CLAREMONT — The City of Claremont is pushing back against an effort by city merit-plan employees to unionize.
The Teamsters Local 633 of New Hampshire submitted a petition on Wednesday, Feb. 24, to form a new collective bargain group representing 21 city merit-plan positions, including clerks, administrators, librarians, and specialists. The petition to unionize happens as city officials continue to deliberate recommendations to increase municipal salaries across the board and improve the compensation scales for non-union, merit-pay positions.
A compensation study in 2020 found that 161 of Claremont’s 205 employees have salaries that are “substantially below” the regional market rates, based on position comparisons with numerous communities in New Hampshire.
Of these employees, 126 positions are merit-pay.
According to City Manager Ed Morris, most of these positions have gone years without a pay raise and several key employees, such as Finance Director Mary Walter, have maxed out their pay grade and do not receive a cost-of-living increase.
Many merit-plan employees also said they are asked to take on additional work without compensation, according to the study.
The City of Claremont has filed an objection to the Teamsters Local 633 of New Hampshire’s petition. According to the objection, the city argues several of these positions should not be eligible due to differences between their positions or individual duties that would pose conflicts to a collective agreement.

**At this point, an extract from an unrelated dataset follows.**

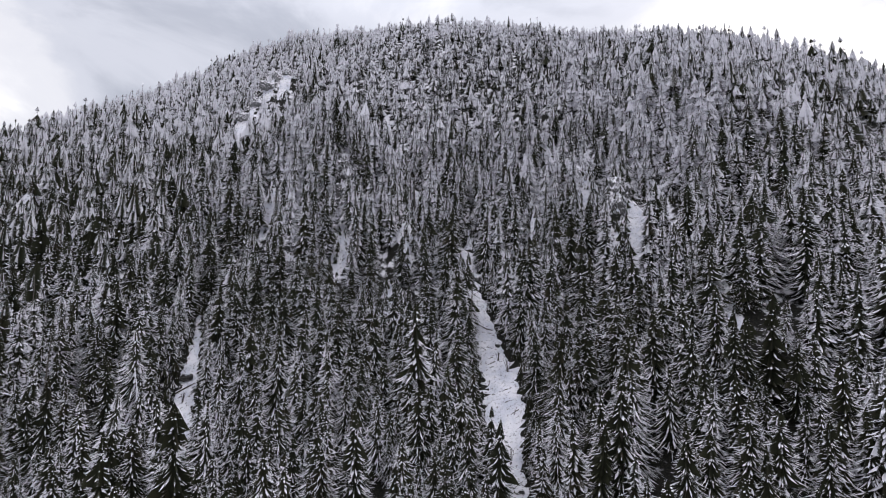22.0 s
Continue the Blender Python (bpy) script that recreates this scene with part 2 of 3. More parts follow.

In one argument, Claremont contends that the fire chief and fire captains — whose positions are not part of the city’s firefighters union, the International Association of Fire Fighters Local 1571 — have incompatible positions with others in the group to facilitate a collective agreement.

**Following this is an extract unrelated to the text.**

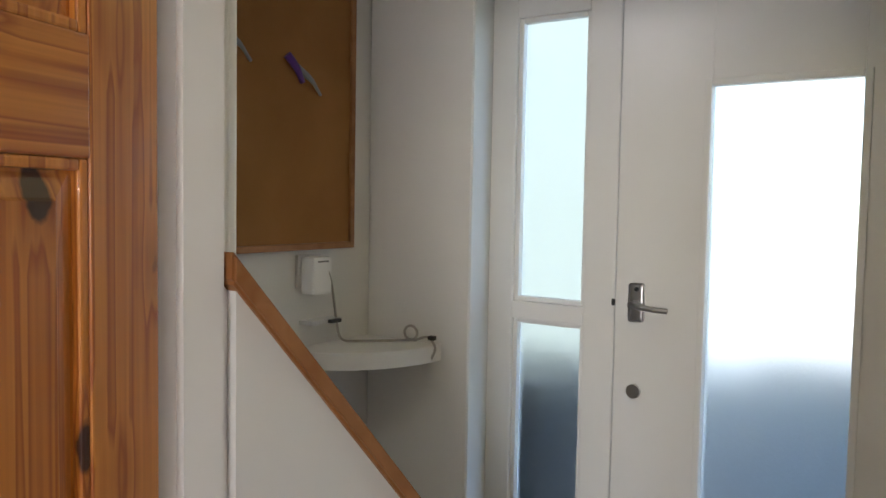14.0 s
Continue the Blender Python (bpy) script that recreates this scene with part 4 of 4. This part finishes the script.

“Generally speaking, the non-Fire Positions listed in the Proposed Bargaining Unit are clerical in nature, and especially in comparison to the Fire Positions,” the city’s filing states. “The Fire Positions require particular qualifications, licensing requirements, and certifications that are unique to those professions and which are unlike those required of the non-Fire Positions in the Proposed Bargaining Unit.”
Claremont’s filing also objects to the union including both supervisors and employees of the same departments, saying this situation would create a conflict of interest for the supervisors.
“Including any of these positions in the bargaining unit would defeat the very purpose of [the New Hampshire statutes] enacted to separate supervisory employees from the employees they supervise,” according to the filing.
The city’s objection also argues that the city finance director and treasurer are too often privy to information through the city manager or pre-hearings with collective bargaining groups regarding labor relations or disciplinary actions.
In February, after several, sometimes contentious meetings, the Claremont City Council finally approved a 2.5% pay increase for most of the city’s 126 merit-plan employees, minus the eight positions at the top of their pay grade. However, this was the most conservative option proposed by Morris and still falls well short of Morris’s previous proposals.
Additionally, according to a number of city employees, these pay increases have been almost entirely offset by an increase to their employee health insurance responsibility.
City seeks new finance directorClaremont will begin the search for a new finance director following the recent retirement announcement by long-serving director Mary Walter.
Walter has served as Claremont’s finance director since 2001 and next month will mark her 20th anniversary in the position. Walter had worked a combined 35 years in finances, including 15 years prior to coming to Claremont.
In a recent report to the Claremont City Council, Morris stated the recruitment process has begun to find Walter’s replacement. Candidate interviews will begin in May with a hope to have a new finance director chosen in June.
The salary of this new finance director could potentially become an interesting discussion, given that the maximum pay grade for Walter’s position in Claremont’s merit-plan system is less than what Claremont has had to offer in compensation to attract candidates for other key positions.